Mais deux choses le contraient. 1. Il y avait un discours et une réalité de l’émancipation. Un ouvrier immigré dans les années 60 (italien, marocain, turc) pouvait raisonnablement penser que ses enfants feraient des études, ses petits-enfants seraient cadres etc. C’est arrivé pour beaucoup d’entre eux (pas pour tous). Cette machine de mobilité sociale est complétement cassée. Les populations issues de l’immigration sont très largement confinées dans leurs réalités sociales qui sont de plus en plus précaires. 2. Il y avait des instruments d’antiracisme et le discours hégémonique, officiel,  était antiraciste.  Cela pouvait pacifier la société et quand même améliorer les choses.

Aujourd’hui ?

C’est l’hégémonie nationale-libérale, un mixte d’ultra libéralisme économique et du discours identitaire et sécuritaire. On fait comme si le problème de l’Europe était les migrants de Syrie. Ces populations fuient des guerres ou des situations économiques que nous avons nous-même provoquées. Dans une hégémonie un peu social-démocrate, tout le monde dirait cela. Aujourd’hui, personne ne le dit. Même avec un gouvernement un peu plus à gauche, hélas, je ne pense pas que cela changerait. L’air du temps est au racisme.

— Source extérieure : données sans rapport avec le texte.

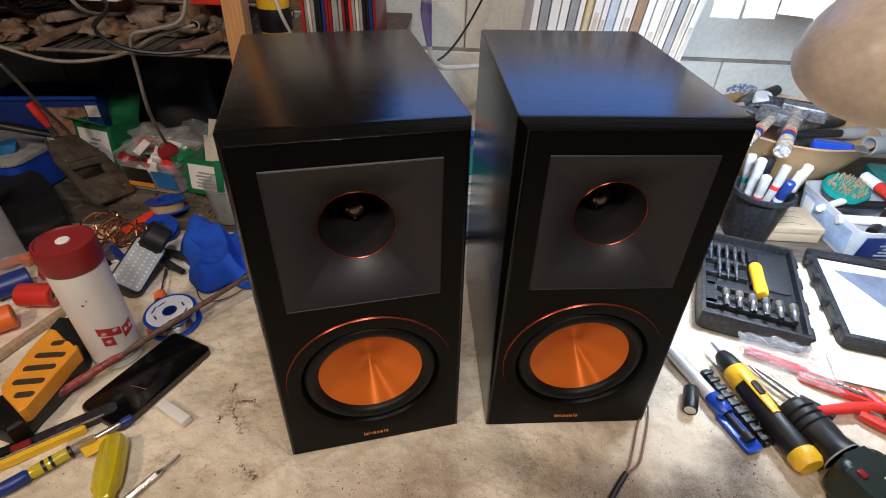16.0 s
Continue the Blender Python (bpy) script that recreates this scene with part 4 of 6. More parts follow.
def power_strip():
    e = thing("power_strip", "white six-way power strip, dusty, with plugs in it", "power strip", pose(*uv(-0.548, 0.580), 0.3720, 0, 0, ALONG))
    part("housing", box(0.300, 0.045, 0.064, 0.006), mat("strip_white", (0.78, 0.74, 0.66), 0.45, vary=0.2, bump=0.05, dust=0.15), e)
    face = Euler((math.pi / 2, 0, 0)).to_matrix().to_4x4()
    for k in range(6):
        x = -0.118 + 0.0470 * k
        part("socket", lathe([(0.0215, 0), (0.0215, 0.0012), (0.0195, 0.0012), (0.0185, 0.0006), (0, 0.0006)], 28, m=Matrix.Translation((x, -0.0228, 0.036)) @ face), mat("socket_shadow", (0.18, 0.16, 0.13), 0.6), e)
        if k in (0, 1, 3, 4):
            pl = part("plug", lathe([(0, 0.020), (0.011, 0.020), (0.0155, 0.014), (0.0165, 0.001), (0, 0.001)], 20, m=Matrix.Translation((x, -0.0230, 0.036)) @ face), BLACK if k != 4 else GREY, e, "dark moulded plug")
            dx = -0.03 if k % 2 else 0.02
            part("cord", tube([(x, -0.042, 0.036), (x + dx, -0.056, 0.016), (x + dx * 1.6, -0.040, -0.012), (x + dx * 2.0, 0.03, -0.030), (x + dx * 2.4, 0.12, -0.040)], 0.0033, 7), BLACK if k != 4 else CABLE_GREY, pl)


def shelf_clutter():
    rnd = random.Random(31)
    kinds = [("wood_offcut", "rough brown wooden offcut on the wire deck", DARKENED_WOOD, "offcut"), ("paper_roll", "darkened rolled paper on the wire deck", DARKENED_PAPER, "paper"),
             ("rod", "thin dark rod on the wire deck", RUSTY, "rod"), ("carton", "small worn carton on the wire deck", DARKENED_WOOD, "carton"), ("rod", "rusty brown rod on the wire deck", RUSTY, "rod"),
             ("packet", "crumpled dark packet on the wire deck", DARKENED_PAPER, "packet")]
    for k in range(34):
        nm, lab, ma, cat = kinds[k % 6]
        s, v = rnd.uniform(-0.92, -0.25), rnd.uniform(0.58, 0.84)
        x, y = uv(s, v)
        z = 0.3065 + rnd.uniform(0.0, 0.02) + (0.012 if k % 6 in (0, 3) else 0.006)
        m = pose(x, y, z, rnd.uniform(-7, 7), rnd.uniform(-6, 6), ALONG + 90 + rnd.uniform(-40, 40))
        ln = rnd.uniform(0.10, 0.22)
        if k % 6 == 0:
            bm = box(ln, rnd.uniform(0.015, 0.03), rnd.uniform(0.01, 0.02), 0.001)
        elif k % 6 == 3:
            bm = box(0.09, 0.06, 0.026, 0.001)
        elif k % 6 == 5:
            bm = crumple(box(0.09, 0.06, 0.015, 0.003), 0.012, 25, k)
        elif k % 6 == 1:
            bm = lathe([(0.006, -ln / 2), (0.009, -ln / 2), (0.009, ln / 2), (0.006, ln / 2)], 14, m=along_x(0, 0, 0.009), closed=True)
        else:
            bm = tube([(-ln / 2, 0, 0.004), (0, rnd.uniform(-0.01, 0.01), 0.004), (ln / 2, 0, 0.004)], 0.0035, 7)
        solid(nm, bm, ma, lab, cat, m)
    # bundles of rag and paper along the deck's front
    # Light brown rag, its colour darkened for the shaded deck
    rag = mat("darkened_rag", (0.16, 0.11, 0.075), 0.9, vary=0.5, scale=40, bump=0.5)
    for k in range(15):
        s, v = -0.90 + 0.046 * k, rnd.uniform(0.57, 0.66)
        if k % 3 == 2:
            m = pose(*uv(s, v), 0.312, rnd.uniform(-10, 10), rnd.uniform(-18, 4), ALONG + rnd.uniform(20, 70))
            solid("wood_offcut", box(0.13, 0.020, 0.009, 0.001), HANDLE_WOOD if k % 4 == 1 else DARKENED_WOOD, "flat brown stick on the wire deck", "offcut", m)
        else:
            x, y = uv(s, v)
            crumpled_bag("rag", "crumpled darkened rag on the wire deck", (x, y, 0.3045), (rnd.uniform(0.025, 0.045), rnd.uniform(0.02, 0.03), rnd.uniform(0.012, 0.020)), (rag, DARKENED_PAPER, DARKENED_WOOD, rag)[k % 4], 20.0 + k, "rag", 0.6)
    for k, (s, v, sx, sz, ma) in enumerate(((-0.74, 0.60, 0.055, 0.050, CARD), (-0.63, 0.62, 0.05, 0.055, rag), (-0.55, 0.66, 0.06, 0.06, mat("orange_brown", (0.38, 0.15, 0.06), 0.7)), (-0.36, 0.64, 0.05, 0.045, CARD))):
        x, y = uv(s, v + 0.05)
        crumpled_bag("paper_bag", "crumpled brown paper bag on the upper deck", (x, y, 0.3625), (sx, 0.04, sz), ma, 40.0 + k, "paper bag", 0.5)
    # upper deck
    for k, (s, v, w, d, h, ma, lab) in enumerate(((-0.66, 0.70, 0.20, 0.14, 0.10, CARD, "worn brown carton on the upper deck"), (-0.42, 0.73, 0.18, 0.14, 0.09, mat("orange_brown", (0.38, 0.15, 0.06), 0.7), "orange-brown carton on the upper deck"),
                                           (-0.86, 0.74, 0.12, 0.16, 0.10, DARKENED_WOOD, "dark brown carton on the upper deck"), (-0.27, 0.66, 0.07, 0.10, 0.05, RED, "red box on the upper deck"))):
        solid("carton", box(w, d, h, 0.003), ma, lab, "carton", pose(*uv(s, v), 0.3625, 0, 0, ALONG + rnd.uniform(-9, 9)))
    # tin and the row of thin cases between the posts
    tin = thing("tin", "yellow and black printed tin", "tin", pose(*uv(-0.155, 0.60), 0.2995))
    part("can", lathe([(0, 0), (0.026, 0), (0.027, 0.002), (0.027, 0.108), (0.026, 0.110), (0, 0.110)], 32), YELLOW, tin)
    part("band", lathe([(0.0272, 0.030), (0.0276, 0.031), (0.0276, 0.066), (0.0272, 0.067)], 32), BLACK, tin, "black printed band")
    solid("bracket_shelf", box(0.24, 0.34, 0.008, 0.001, at=(0, 0, -0.008)), DARKENED_WOOD, "small dark shelf board behind the speaker", "shelf", pose(*uv(-0.070, 0.735), 0.2995, 0, 0, ALONG))
    cols = [RED, GREY, DEEP_BLUE, GREY, DARK_RED, GREY, BLACK, DARK_RED, GREY, BLACK, CREAM, BLACK, DARK_RED, GREY]
    for k in range(22):
        x, y = uv(-0.118 + 0.0062 * k, 0.70)
        solid("slim_case", box(0.0052, 0.125, 0.140 + rnd.uniform(-0.004, 0.006), 0.0006), cols[(k * 5) % 14], "thin upright plastic case with a coloured spine", "case", pose(x, y, 0.2995, 0, rnd.uniform(-1, 1), ALONG), group="row of slim cases")
    # cables that hang down from the rack
    for k, (pts, ma, r) in enumerate((
            ([(-0.10, 0.60, 0.42), (-0.116, 0.57, 0.362), (-0.165, 0.575, 0.345), (-0.201, 0.58, 0.333), (-0.214, 0.60, 0.265), (-0.222, 0.62, 0.194), (-0.235, 0.70, 0.10), (-0.25, 0.76, 0.06)], CABLE_GREY, 0.0032),
            ([(-0.10, 0.575, 0.350), (-0.16, 0.585, 0.335), (-0.24, 0.60, 0.300), (-0.34, 0.61, 0.295), (-0.45, 0.63, 0.330), (-0.56, 0.66, 0.34)], CABLE_GREY, 0.0030),
            ([(-0.44, 0.60, 0.385), (-0.452, 0.66, 0.31), (-0.456, 0.72, 0.235), (-0.462, 0.78, 0.16), (-0.468, 0.85, 0.08), (-0.47, 0.88, 0.01)], CABLE_GREY, 0.0034),
            ([(-0.395, 0.585, 0.40), (-0.45, 0.59, 0.30), (-0.50, 0.60, 0.20), (-0.545, 0.61, 0.11), (-0.58, 0.62, 0.062)], BLACK, 0.0034),
            ([(-0.23, 0.56, 0.41), (-0.21, 0.55, 0.385), (-0.24, 0.555, 0.355), (-0.215, 0.56, 0.325), (-0.16, 0.57, 0.310), (-0.10, 0.575, 0.312)], BLACK, 0.0034),
            ([(0.02, 0.60, 0.42), (0.035, 0.59, 0.36), (0.05, 0.62, 0.30), (0.04, 0.66, 0.22), (0.02, 0.66, 0.05), (0.0, 0.66, 0.003)], mat("white_cable", (0.62, 0.60, 0.56), 0.5), 0.003))):
        solid("cable", tube(pts, r, 8), ma, "dusty cable hanging from the rack", "cable")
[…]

Que pensez -vous des médias et du cordon sanitaire ?

à partir du moment où l’extrême-droite fait 39%, le cordon sanitaire des médias n’est plus possible. Cela devient hypocrite. Les médias sont le reflet de la société. Ils abordent les sujets soit sous l’angle anxiogène, sécuritaire soit humanitaire ou moral, très peu politique.

Dernière nouveauté : le racisme anti-Blancs. 

Je trouve extrêmement perverse l’idée que ce serait les jeunes des quartiers qui seraient homophobes, antisémites, anti-Blancs, etc. Sans nier ces réalités, on retourne complètement le problème. Structurellement, ce ne sont pas les Blancs qui souffrent de racisme.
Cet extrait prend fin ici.